Task to complete:
Please retype the data in full and exactly; the pictures are not part of the copy.

★ ★ ★ ★ ★

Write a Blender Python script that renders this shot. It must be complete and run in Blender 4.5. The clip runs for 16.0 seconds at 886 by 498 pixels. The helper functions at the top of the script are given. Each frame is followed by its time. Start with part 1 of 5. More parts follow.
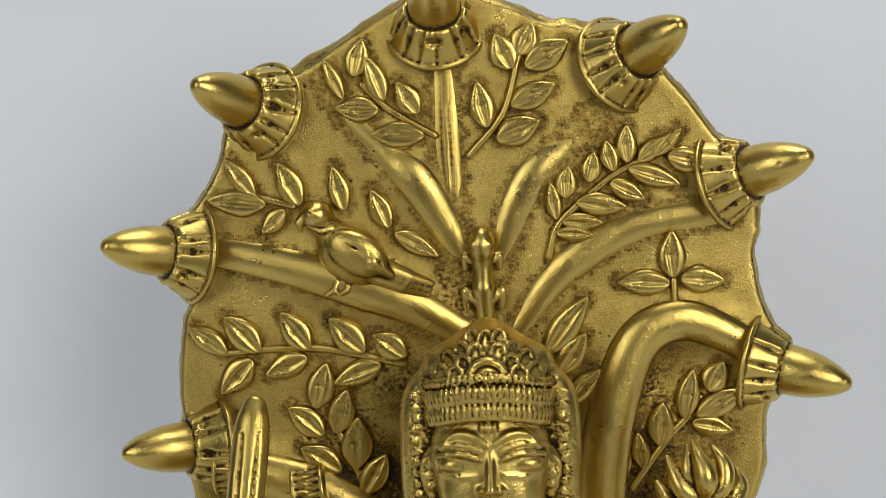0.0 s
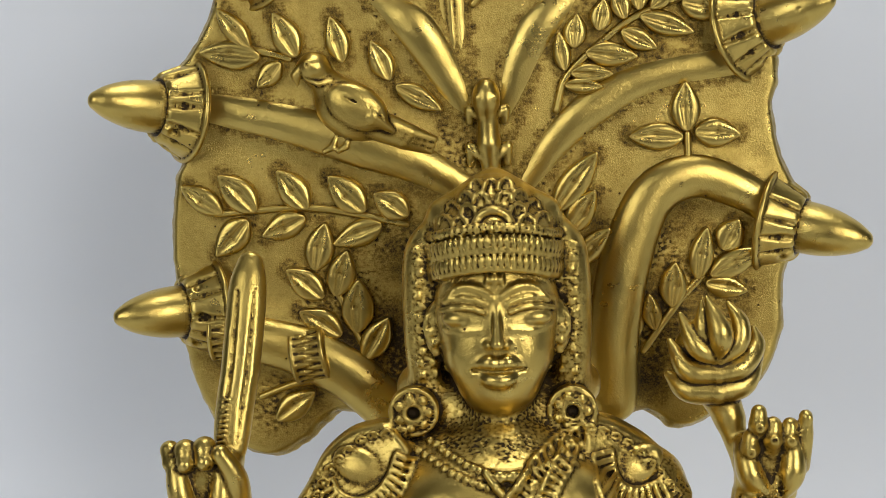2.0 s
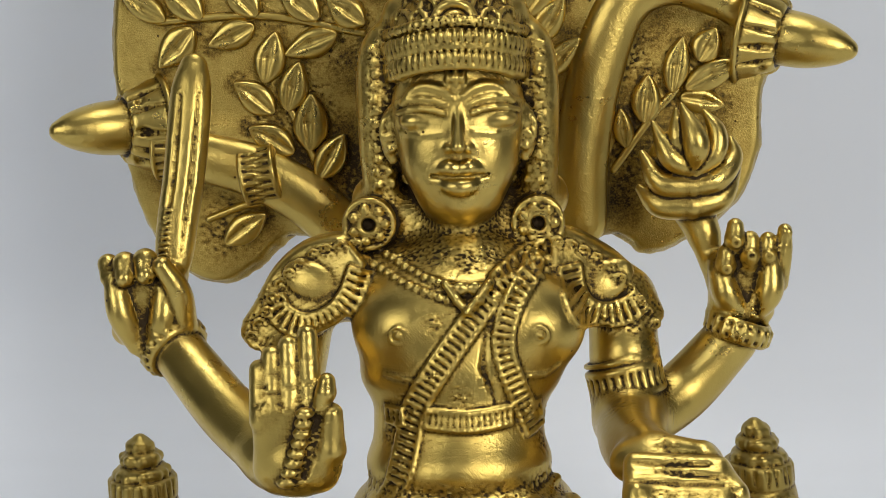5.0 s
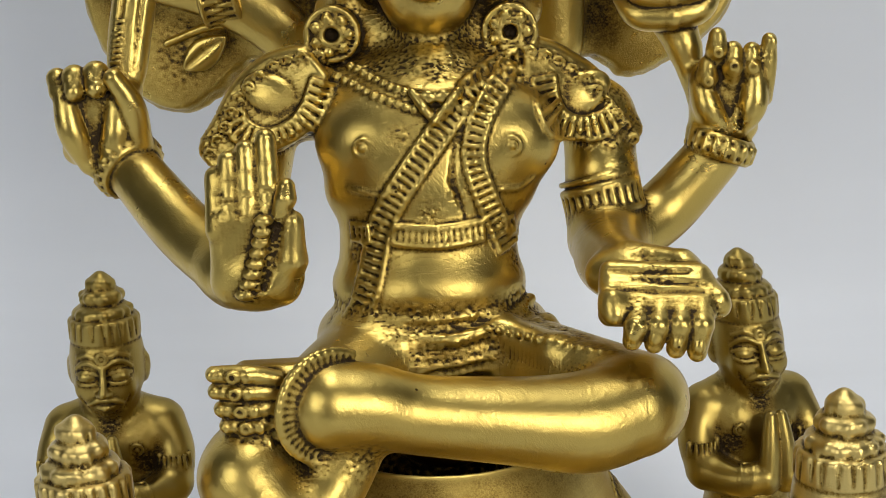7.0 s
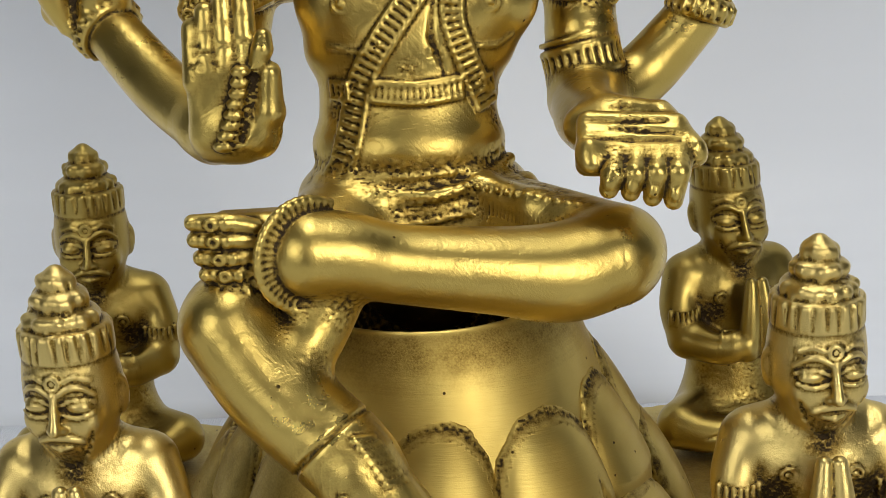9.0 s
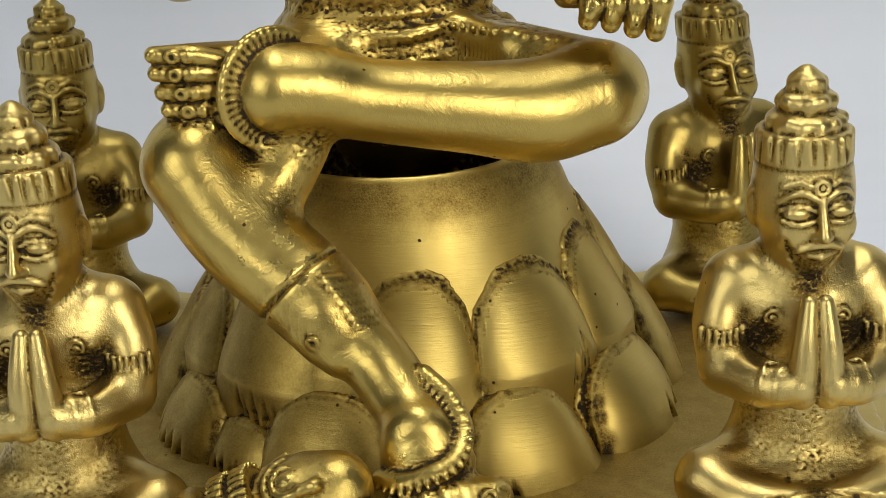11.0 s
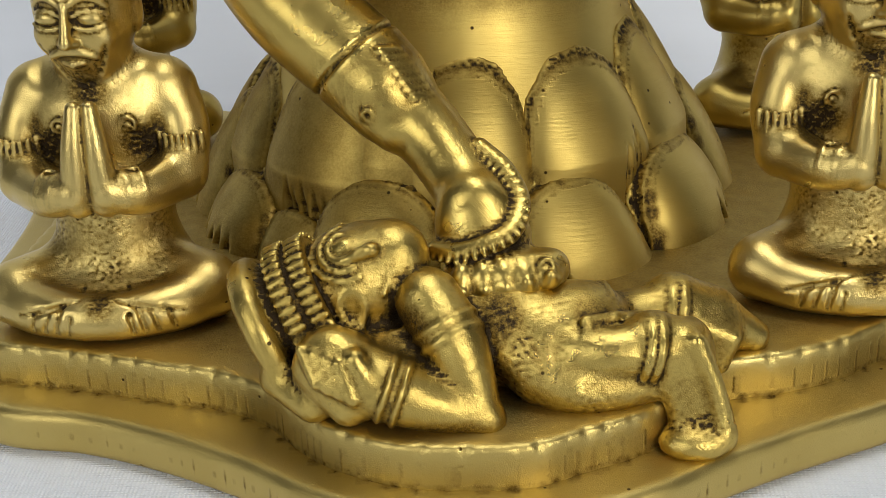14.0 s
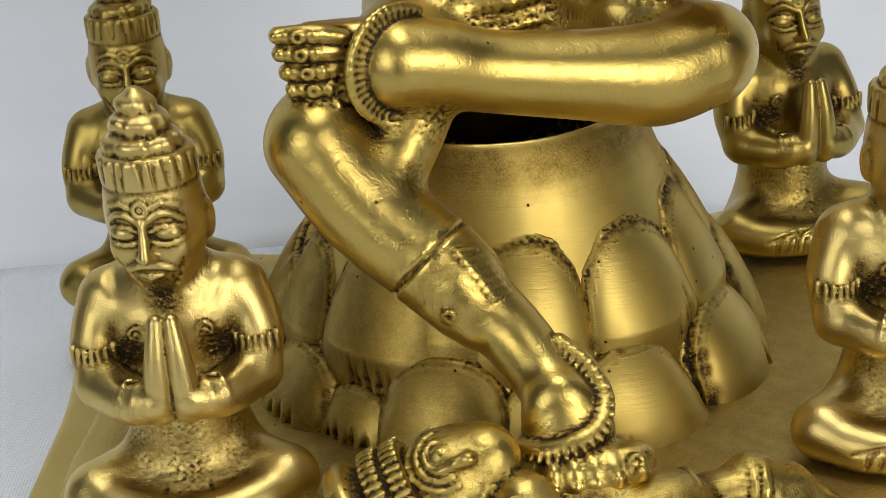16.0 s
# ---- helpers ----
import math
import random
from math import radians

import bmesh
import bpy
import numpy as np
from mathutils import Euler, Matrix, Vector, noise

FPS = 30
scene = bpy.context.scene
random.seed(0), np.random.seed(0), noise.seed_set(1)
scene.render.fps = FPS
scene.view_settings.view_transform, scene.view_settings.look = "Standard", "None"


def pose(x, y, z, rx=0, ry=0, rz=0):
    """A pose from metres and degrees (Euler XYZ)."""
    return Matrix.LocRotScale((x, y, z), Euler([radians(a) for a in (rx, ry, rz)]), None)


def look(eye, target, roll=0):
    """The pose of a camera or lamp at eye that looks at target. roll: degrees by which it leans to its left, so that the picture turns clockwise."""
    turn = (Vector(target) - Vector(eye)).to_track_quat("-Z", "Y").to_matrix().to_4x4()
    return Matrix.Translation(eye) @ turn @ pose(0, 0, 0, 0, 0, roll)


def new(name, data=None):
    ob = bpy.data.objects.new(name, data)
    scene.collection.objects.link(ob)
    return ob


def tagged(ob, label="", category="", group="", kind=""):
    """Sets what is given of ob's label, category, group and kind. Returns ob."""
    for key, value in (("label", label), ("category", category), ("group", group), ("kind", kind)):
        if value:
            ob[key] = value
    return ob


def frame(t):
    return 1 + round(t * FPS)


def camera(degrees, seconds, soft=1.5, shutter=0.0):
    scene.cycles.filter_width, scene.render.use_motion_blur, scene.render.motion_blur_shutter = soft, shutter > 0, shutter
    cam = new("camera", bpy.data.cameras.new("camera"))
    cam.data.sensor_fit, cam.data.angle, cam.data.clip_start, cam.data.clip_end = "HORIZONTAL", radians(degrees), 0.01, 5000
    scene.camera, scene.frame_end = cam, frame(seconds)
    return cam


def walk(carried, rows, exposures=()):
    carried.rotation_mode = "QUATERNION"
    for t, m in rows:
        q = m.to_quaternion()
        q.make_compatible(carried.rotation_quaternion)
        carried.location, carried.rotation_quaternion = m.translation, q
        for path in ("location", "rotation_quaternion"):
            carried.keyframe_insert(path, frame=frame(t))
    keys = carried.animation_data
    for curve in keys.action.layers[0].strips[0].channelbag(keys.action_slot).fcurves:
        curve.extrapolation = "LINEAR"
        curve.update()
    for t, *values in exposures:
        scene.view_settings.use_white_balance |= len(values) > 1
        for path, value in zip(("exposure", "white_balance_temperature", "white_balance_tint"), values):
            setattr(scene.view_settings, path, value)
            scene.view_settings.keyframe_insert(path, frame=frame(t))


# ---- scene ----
cam = camera(33.47, 16.0, soft=0.9)
PATH = [
    (0, (0.00942, -0.33892, 0.26605), (-0.00466, -0.04071, 0.23650), -1.91),
    (0.5, (0.00882, -0.33575, 0.26054), (-0.00544, -0.03777, 0.22889), -2.04),
    (1, (0.00797, -0.33205, 0.25306), (-0.00676, -0.03440, 0.21868), -2.10),
    (1.5, (0.00750, -0.32845, 0.24882), (-0.00742, -0.03138, 0.20973), -2.16),
    (2, (0.00750, -0.32557, 0.24420), (-0.00722, -0.02899, 0.20148), -2.16),
    (2.5, (0.00725, -0.32284, 0.23993), (-0.00632, -0.02662, 0.19445), -2.08),
    (3, (0.00789, -0.31892, 0.23684), (-0.00488, -0.02323, 0.18784), -2.00),
    (5.5, (0.00835, -0.30606, 0.20934), (0.00060, -0.01283, 0.14642), -1.91),
    (6, (0.00951, -0.30385, 0.20262), (0.00261, -0.01153, 0.13556), -2.03),
    (6.5, (0.01170, -0.30073, 0.19764), (0.00438, -0.00973, 0.12511), -2.24),
    (7, (0.01108, -0.29828, 0.19180), (0.00433, -0.00825, 0.11540), -2.26),
    (7.5, (0.00970, -0.29766, 0.18788), (0.00385, -0.00876, 0.10725), -2.18),
    (8, (0.01125, -0.29914, 0.18425), (0.00472, -0.01119, 0.10035), -2.30),
    (8.5, (0.01231, -0.30201, 0.18035), (0.00632, -0.01474, 0.09409), -2.41),
    (9, (0.01422, -0.30356, 0.17702), (0.00749, -0.01724, 0.08772), -2.58),
    (11.5, (0.01808, -0.29831, 0.15451), (0.01070, -0.01813, 0.04752), -2.89),
    (12, (0.01721, -0.30046, 0.15012), (0.00820, -0.02095, 0.04153), -2.84),
    (12.5, (0.01243, -0.30291, 0.14920), (0.00453, -0.02513, 0.03617), -2.57),
    (13, (0.01195, -0.30455, 0.14530), (0.00173, -0.02828, 0.02881), -2.61),
    (13.5, (0.01209, -0.30536, 0.13871), (0.00032, -0.02983, 0.02062), -2.65),
    (14, (0.01083, -0.30528, 0.13754), (-0.00079, -0.03132, 0.01584), -2.67),
    (14.5, (0.01014, -0.30542, 0.13766), (-0.00254, -0.03139, 0.01624), -2.87),
    (15, (0.00679, -0.30412, 0.14161), (-0.00683, -0.02896, 0.02287), -3.42),
    (15.5, (-0.00443, -0.30095, 0.15505), (-0.01143, -0.02582, 0.03567), -3.85),
    (16, (-0.01489, -0.29720, 0.17167), (-0.01038, -0.02289, 0.05029), -4.17),
]
walk(cam, [(t, look(eye, target, roll)) for t, eye, target, roll in PATH])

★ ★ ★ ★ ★

Response:
Write a Blender Python script that renders this shot. It must be complete and run in Blender 4.5. The clip runs for 16.0 seconds at 886 by 498 pixels. The helper functions at the top of the script are given. Each frame is followed by its time. Start with part 1 of 5. More parts follow.
0.0 s
2.0 s
5.0 s
7.0 s
9.0 s
11.0 s
14.0 s
16.0 s
# ---- helpers ----
import math
import random
from math import radians

import bmesh
import bpy
import numpy as np
from mathutils import Euler, Matrix, Vector, noise

FPS = 30
scene = bpy.context.scene
random.seed(0), np.random.seed(0), noise.seed_set(1)
scene.render.fps = FPS
scene.view_settings.view_transform, scene.view_settings.look = "Standard", "None"


def pose(x, y, z, rx=0, ry=0, rz=0):
    """A pose from metres and degrees (Euler XYZ)."""
    return Matrix.LocRotScale((x, y, z), Euler([radians(a) for a in (rx, ry, rz)]), None)


def look(eye, target, roll=0):
    """The pose of a camera or lamp at eye that looks at target. roll: degrees by which it leans to its left, so that the picture turns clockwise."""
    turn = (Vector(target) - Vector(eye)).to_track_quat("-Z", "Y").to_matrix().to_4x4()
    return Matrix.Translation(eye) @ turn @ pose(0, 0, 0, 0, 0, roll)


def new(name, data=None):
    ob = bpy.data.objects.new(name, data)
    scene.collection.objects.link(ob)
    return ob


def tagged(ob, label="", category="", group="", kind=""):
    """Sets what is given of ob's label, category, group and kind. Returns ob."""
    for key, value in (("label", label), ("category", category), ("group", group), ("kind", kind)):
        if value:
            ob[key] = value
    return ob


def frame(t):
    return 1 + round(t * FPS)


def camera(degrees, seconds, soft=1.5, shutter=0.0):
    scene.cycles.filter_width, scene.render.use_motion_blur, scene.render.motion_blur_shutter = soft, shutter > 0, shutter
    cam = new("camera", bpy.data.cameras.new("camera"))
    cam.data.sensor_fit, cam.data.angle, cam.data.clip_start, cam.data.clip_end = "HORIZONTAL", radians(degrees), 0.01, 5000
    scene.camera, scene.frame_end = cam, frame(seconds)
    return cam


def walk(carried, rows, exposures=()):
    carried.rotation_mode = "QUATERNION"
    for t, m in rows:
        q = m.to_quaternion()
        q.make_compatible(carried.rotation_quaternion)
        carried.location, carried.rotation_quaternion = m.translation, q
        for path in ("location", "rotation_quaternion"):
            carried.keyframe_insert(path, frame=frame(t))
    keys = carried.animation_data
    for curve in keys.action.layers[0].strips[0].channelbag(keys.action_slot).fcurves:
        curve.extrapolation = "LINEAR"
        curve.update()
    for t, *values in exposures:
        scene.view_settings.use_white_balance |= len(values) > 1
        for path, value in zip(("exposure", "white_balance_temperature", "white_balance_tint"), values):
            setattr(scene.view_settings, path, value)
            scene.view_settings.keyframe_insert(path, frame=frame(t))


# ---- scene ----
cam = camera(33.47, 16.0, soft=0.9)
PATH = [
    (0, (0.00942, -0.33892, 0.26605), (-0.00466, -0.04071, 0.23650), -1.91),
    (0.5, (0.00882, -0.33575, 0.26054), (-0.00544, -0.03777, 0.22889), -2.04),
    (1, (0.00797, -0.33205, 0.25306), (-0.00676, -0.03440, 0.21868), -2.10),
    (1.5, (0.00750, -0.32845, 0.24882), (-0.00742, -0.03138, 0.20973), -2.16),
    (2, (0.00750, -0.32557, 0.24420), (-0.00722, -0.02899, 0.20148), -2.16),
    (2.5, (0.00725, -0.32284, 0.23993), (-0.00632, -0.02662, 0.19445), -2.08),
    (3, (0.00789, -0.31892, 0.23684), (-0.00488, -0.02323, 0.18784), -2.00),
    (5.5, (0.00835, -0.30606, 0.20934), (0.00060, -0.01283, 0.14642), -1.91),
    (6, (0.00951, -0.30385, 0.20262), (0.00261, -0.01153, 0.13556), -2.03),
    (6.5, (0.01170, -0.30073, 0.19764), (0.00438, -0.00973, 0.12511), -2.24),
    (7, (0.01108, -0.29828, 0.19180), (0.00433, -0.00825, 0.11540), -2.26),
    (7.5, (0.00970, -0.29766, 0.18788), (0.00385, -0.00876, 0.10725), -2.18),
    (8, (0.01125, -0.29914, 0.18425), (0.00472, -0.01119, 0.10035), -2.30),
    (8.5, (0.01231, -0.30201, 0.18035), (0.00632, -0.01474, 0.09409), -2.41),
    (9, (0.01422, -0.30356, 0.17702), (0.00749, -0.01724, 0.08772), -2.58),
    (11.5, (0.01808, -0.29831, 0.15451), (0.01070, -0.01813, 0.04752), -2.89),
    (12, (0.01721, -0.30046, 0.15012), (0.00820, -0.02095, 0.04153), -2.84),
    (12.5, (0.01243, -0.30291, 0.14920), (0.00453, -0.02513, 0.03617), -2.57),
    (13, (0.01195, -0.30455, 0.14530), (0.00173, -0.02828, 0.02881), -2.61),
    (13.5, (0.01209, -0.30536, 0.13871), (0.00032, -0.02983, 0.02062), -2.65),
    (14, (0.01083, -0.30528, 0.13754), (-0.00079, -0.03132, 0.01584), -2.67),
    (14.5, (0.01014, -0.30542, 0.13766), (-0.00254, -0.03139, 0.01624), -2.87),
    (15, (0.00679, -0.30412, 0.14161), (-0.00683, -0.02896, 0.02287), -3.42),
    (15.5, (-0.00443, -0.30095, 0.15505), (-0.01143, -0.02582, 0.03567), -3.85),
    (16, (-0.01489, -0.29720, 0.17167), (-0.01038, -0.02289, 0.05029), -4.17),
]
walk(cam, [(t, look(eye, target, roll)) for t, eye, target, roll in PATH])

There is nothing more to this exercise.